I have looked at all of the most popular questions on here, including the ones that reference the most popular plugins like BBQ and jQuery Address.
However, there is something I am missing. I need instruction a step back from anything I have seen in those projects. They assume some basic knowledge that I apparently don't have, and I am unable to deduce what each line of code in the examples is actually doing.
I want to do four things:
1) Make the forward button work like it does in a non-AJAX app.
2) Make the backward button work like it does in a non-AJAX app.
3) Reflect the url in the address bar so that it can be bookmarked.
4) Generate deep links so that the AJAX stuff can be crawled.
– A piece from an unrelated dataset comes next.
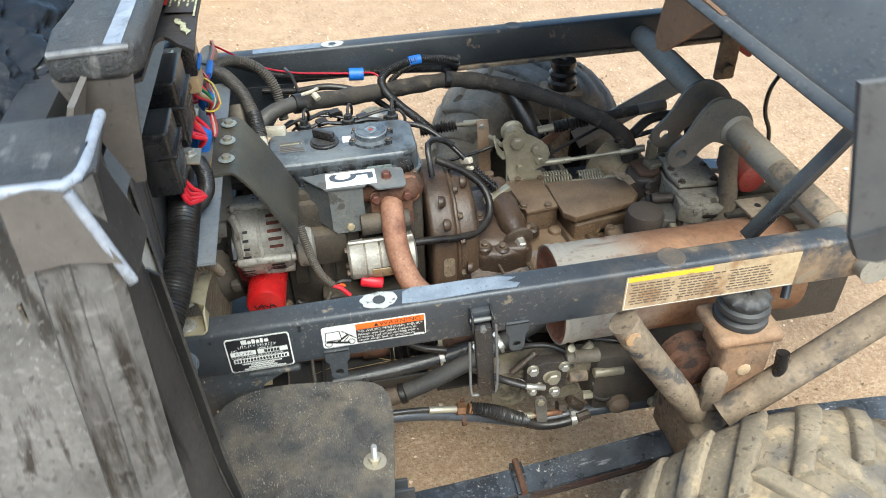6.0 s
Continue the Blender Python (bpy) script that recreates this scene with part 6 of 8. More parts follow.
# ---- running gear ----
def build_wheel(name, label, centre, side, rubber, rim_material):
    """A wide lugged tyre on a steel rim; its axis lies along y. side: the direction of the outer face."""
    t = thing(name, label, "wheel", (centre[0], centre[1], centre[2] - 0.303))
    R, seg = 0.288, 72
    prof = [(-0.115, 0.158), (-0.128, 0.192), (-0.130, 0.225), (-0.122, 0.252), (-0.104, 0.273), (-0.07, 0.283), (0.0, R), (0.07, 0.283), (0.104, 0.273), (0.122, 0.252), (0.130, 0.225), (0.128, 0.192), (0.115, 0.158)]
    c = Vector(centre)
    bm = B()
    rings = []
    for k in range(seg):
        a = 2 * math.pi * k / seg
        rings.append([bm.verts.new(c + Vector((r * math.sin(a), y, r * math.cos(a)))) for y, r in prof])
    for k in range(seg):
        a, b = rings[k], rings[(k + 1) % seg]
        for j in range(len(prof) - 1):
            bm.faces.new((a[j], b[j], b[j + 1], a[j + 1]))
    # raised herringbone lugs
    def tread_r(y):
        ay = abs(y)
        for (y0, r0), (y1, r1) in zip(prof[6:], prof[7:]):
            if y0 <= ay <= y1:
                return r0 + (r1 - r0) * (ay - y0) / (y1 - y0)
        return 0.25
    part("tyre", bm, rubber, t, angle=45)
    n = 19
    for sgn in (-1, 1):
        bm = B()
        grid = []
        for i in range(11):
            f = i / 10
            yy = max(-0.1295, min(0.1295, sgn * (-0.012 + 0.138 * f)))
            w = 0.028 + 0.016 * f
            ang = 2 * math.pi * (0.5 if sgn > 0 else 0) / n + 0.36 * f
            r = tread_r(yy) - 0.02 * max(0.0, f - 0.9) * 10
            h = 0.015 - 0.006 * f
            row = []
            for da, dr in ((-w / 2 / R - 0.022, -0.006), (-w / 2 / R - 0.004, h * 0.75), (-w / 2 / R + 0.012, h), (w / 2 / R - 0.012, h), (w / 2 / R + 0.004, h * 0.75), (w / 2 / R + 0.022, -0.006)):
                rr = r + dr + 0.0016 * noise.noise(Vector((ang * 30, yy * 40, da * 90)))
                row.append(bm.verts.new(c + Vector((rr * math.sin(ang + da), yy + (0.004 * sgn if dr > 0 and f > 0.85 else 0), rr * math.cos(ang + da)))))
            grid.append(row)
        for g0, g1 in zip(grid, grid[1:]):
            for j in range(5):
                bm.faces.new((g0[j], g0[j + 1], g1[j + 1], g1[j]))
        bm.faces.new(grid[0])
        bm.faces.new(grid[-1][::-1])
        first = part("lug", bm, rubber, t, angle=50)
        hubz = Vector((0, 0, 0.303))
        for k in range(1, n):
            lug = new("lug", first.data)
            turn = Matrix.Rotation(2 * math.pi * k / n, 4, "Y")
            lug.parent, lug.rotation_euler, lug.location = t, (0, 2 * math.pi * k / n, 0), hubz - turn @ hubz
    bm = B()
    for s in (1, -1):
        lathe(bm, c + Vector((0, 0.112 * s, 0)), c + Vector((0, -1 * s, 0)), [(0, 0.172), (0.004, 0.176), (0.01, 0.168), (0.02, 0.150), (0.09, 0.145), (0.095, 0.05)], 40, False)
    part("rim", bm, rim_material, t)
    bm = B()
    lathe(bm, c + Vector((0, -0.02, 0)), c + Vector((0, 1, 0)), [(0, 0.15), (0.004, 0.152), (0.036, 0.152), (0.04, 0.15)], 32)
    part("wheel_disc", bm, rim_material, t)
    bm = B()
    lathe(bm, c + Vector((0, -0.11 * side * -1, 0)) * 1, c + Vector((0, side, 0)), [(0, 0.06), (0.02, 0.055), (0.03, 0.03)], 24)
    part("hub", bm, STEEL, t)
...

And that is all. Anything else is overkill. This is a Rails 3.0.4 application, and I have links that all have an href of "#". Clicking on one of the links activates a function from application.js that replaces the html in a div on the current page with more links created from a partial that is rendered from a .js.erb file.
I have a breadcrumb trail that works just fine, but using the back button will take you to whatever website you were looking at before you looked at the application.
So some of my questions are:
1) Do each of my links need a unique href value instead of a simple "#"?
2) Should I be replacing that div each time, or simply hiding it and creating a new one. If so, should each new div have a new id?
3) Since currently the url in the address bar doesn't change, and these AJAX requests are all POSTS, do I have to do anything in Rails to make it respond to one of these new URLs which will invariably trigger a GET request when accessed via browser history or back button?
These are the barriers that are keeping me from running with the existing questions out there. Thanks a lot for any help you can offer!
EDIT:
My application is not tab based. Not all the anchors are available when the page loads. Here is what happens when a user clicks a link:
1) A field in a hidden form is filled in with the text value of the link that was clicked.
2) The hidden form is serialized and delivered to a controller action with POST.
3) The controller action determines who made the request, figures out what data they have access to, and uses the form values (now params) to retrieve a list of objects.
4) Those objects are passed to a .js.erb view template that in turn render a partial with the values that were passed.
5) The new links are rebound via js in the .js.erb template.
Basically, since my data is not static, I need to figure out how to re-generate that POST request with the forms state AS IT WAS in order to really "go back". Or can the form state, and the screen be cached somehow?